S’atteler à rédiger une critique de Lost qui serait compréhensible, valable et satisfasse (au moins) son auteur, a quelque chose de flippant, d’intimidant et de trop vaste en soi parce que ce monstre de série, chimère ou manticore, sphinx aux mille et une énigmes, est si complexe à appréhender que l’analyse se risque facilement à l’anecdotique, à la perdition générale. En six ans, Lost a (dé)construit, a imposé une véritable mythologie télévisuelle comme il en existe une seule, une vraie, tous les cinq ans environ (Friends, Les Soprano, The wire, Breaking bad…), parvenant à transcender son point de départ scénaristique (rester en vie, à tout prix, sur une île étrange et dangereuse) pour en faire une odyssée profondément humaine qui, d’emblée, fait devenir fou.

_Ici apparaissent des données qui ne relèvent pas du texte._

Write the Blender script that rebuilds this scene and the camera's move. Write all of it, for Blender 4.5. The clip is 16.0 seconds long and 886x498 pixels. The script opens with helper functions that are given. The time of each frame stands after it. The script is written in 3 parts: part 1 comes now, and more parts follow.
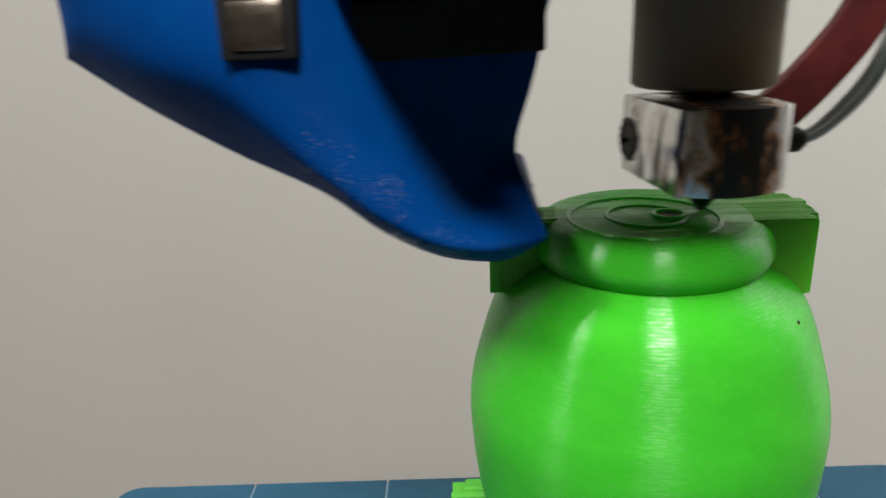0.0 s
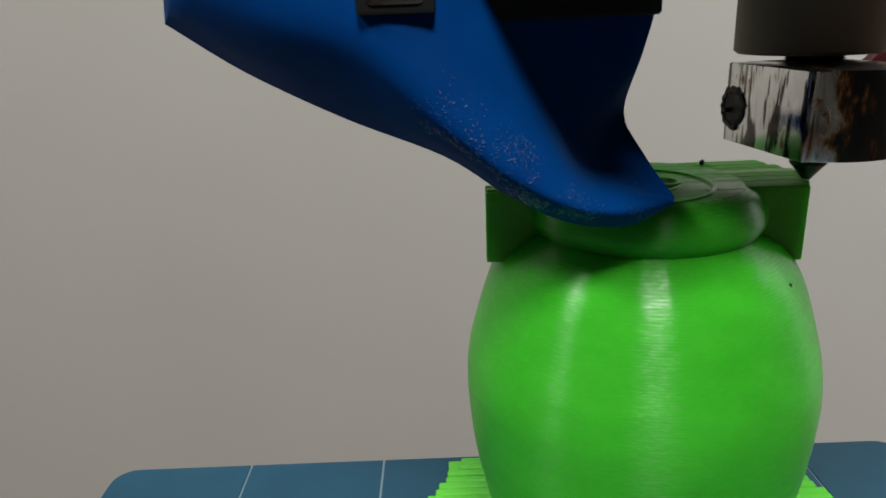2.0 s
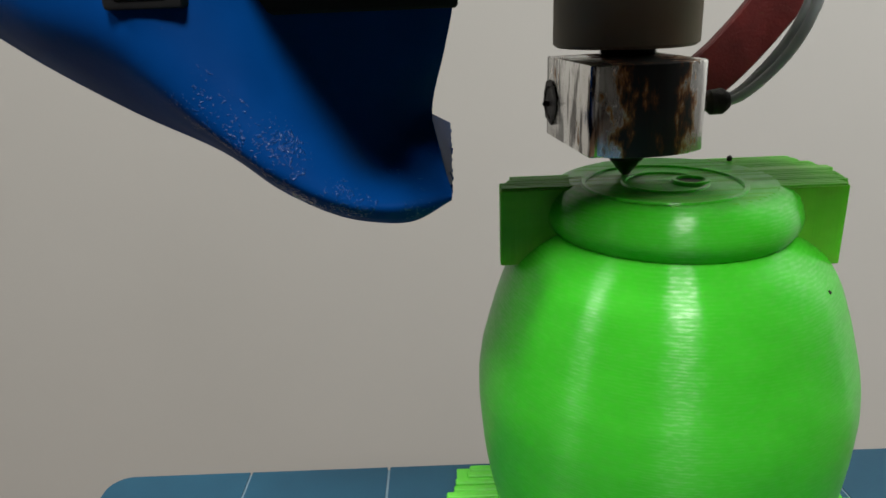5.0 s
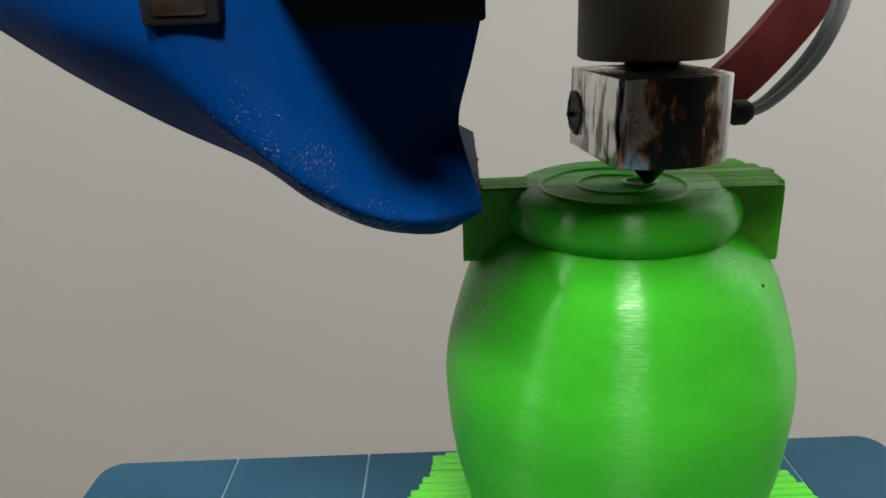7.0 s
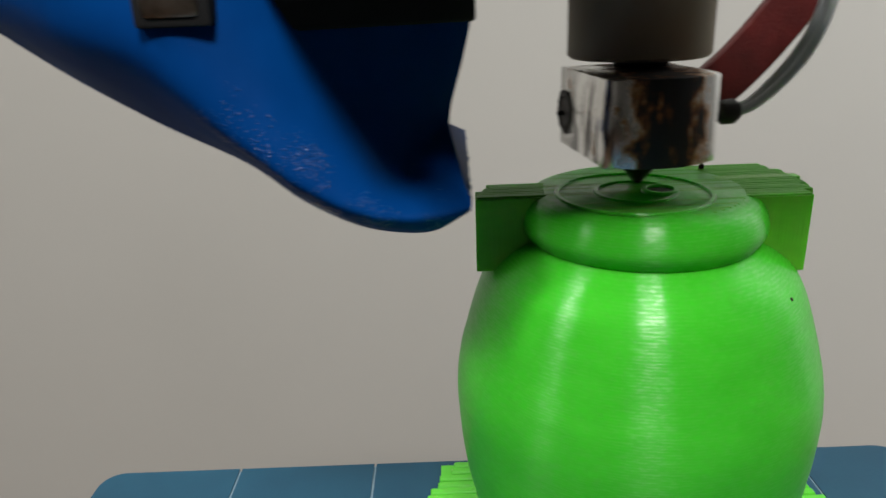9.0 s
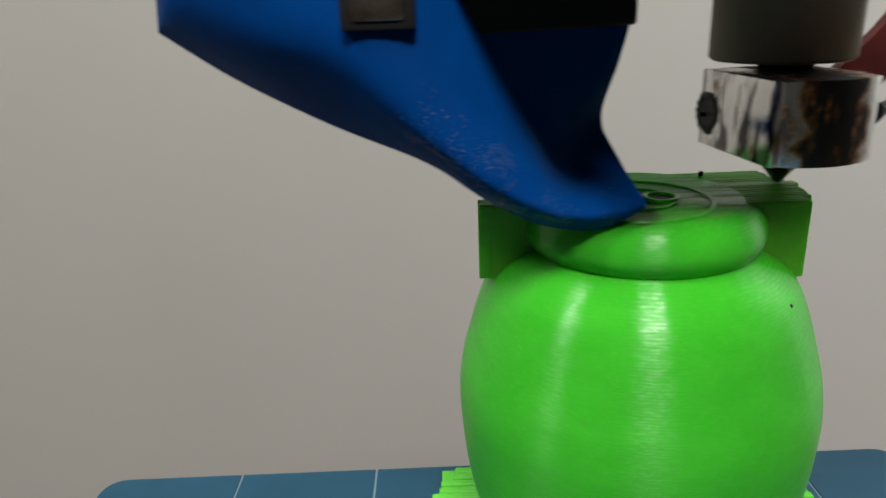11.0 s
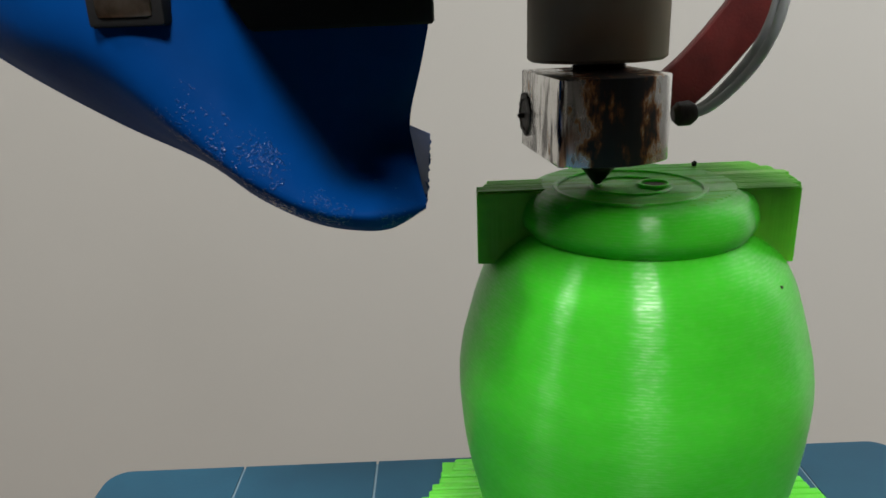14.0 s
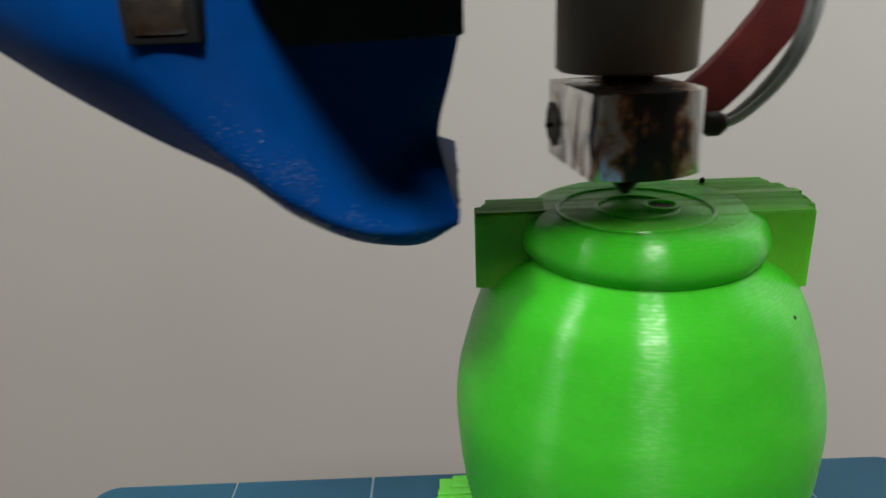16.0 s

Au commencement il y a un œil, un œil qui s’ouvre (des yeux qui s’ouvrent, qui voient ou qui croient voir : c’est le leitmotiv visuel, une sorte d’image primitive amorçant la plupart des épisodes, Locke allant jusqu’à affirmer qu’il a "regardé dans l’œil de l’île, et ce que j’y ai vu était magnifique"). Un œil donc, celui de Jack Shephard, allongé dans une forêt de bambous, encore vivant ou déjà mort peut-être. Le vol Oceanic 815 vient de s’écraser il y a quelques minutes après s’être disloqué en plein vol. Perdus sur une île du Pacifique qui, très rapidement, va révéler d’innombrables mystères, les rescapés de la tragédie vont devoir apprendre à (sur)vivre ensemble pour ne pas mourir seul (c’est le titre du season finale de la saison 2, adage confirmé plus tard lors du grand final dans l’église).


Apprendre à accepter, chacun, leurs agissements passés, présents et futurs, et leurs conséquences (Jacob rappellera, à Hugo, Jack, Kate et Sawyer, quelle était leur existence, solitaire, faillible et sans but, avant d’être "amenés" sur l’île). Lost a, d’abord, tout du jeu de piste(s) divertissant avec ce qu’il faut de secrets, d’indices étranges, de paradoxes temporels, d’ours polaire, de bateau pirate et autre statue géante à quatre orteils. On pense à Jules Verne, on pense à Stevenson, à Wells, à Asimov, à Carroll aussi, à toute une littérature, à tout un imaginaire d’aventures et d’intrigues (voire même philosophique : Locke, Hume et Rousseau sont les noms attribués à trois personnages) échauffant les envies et les esprits, et les théories davantage.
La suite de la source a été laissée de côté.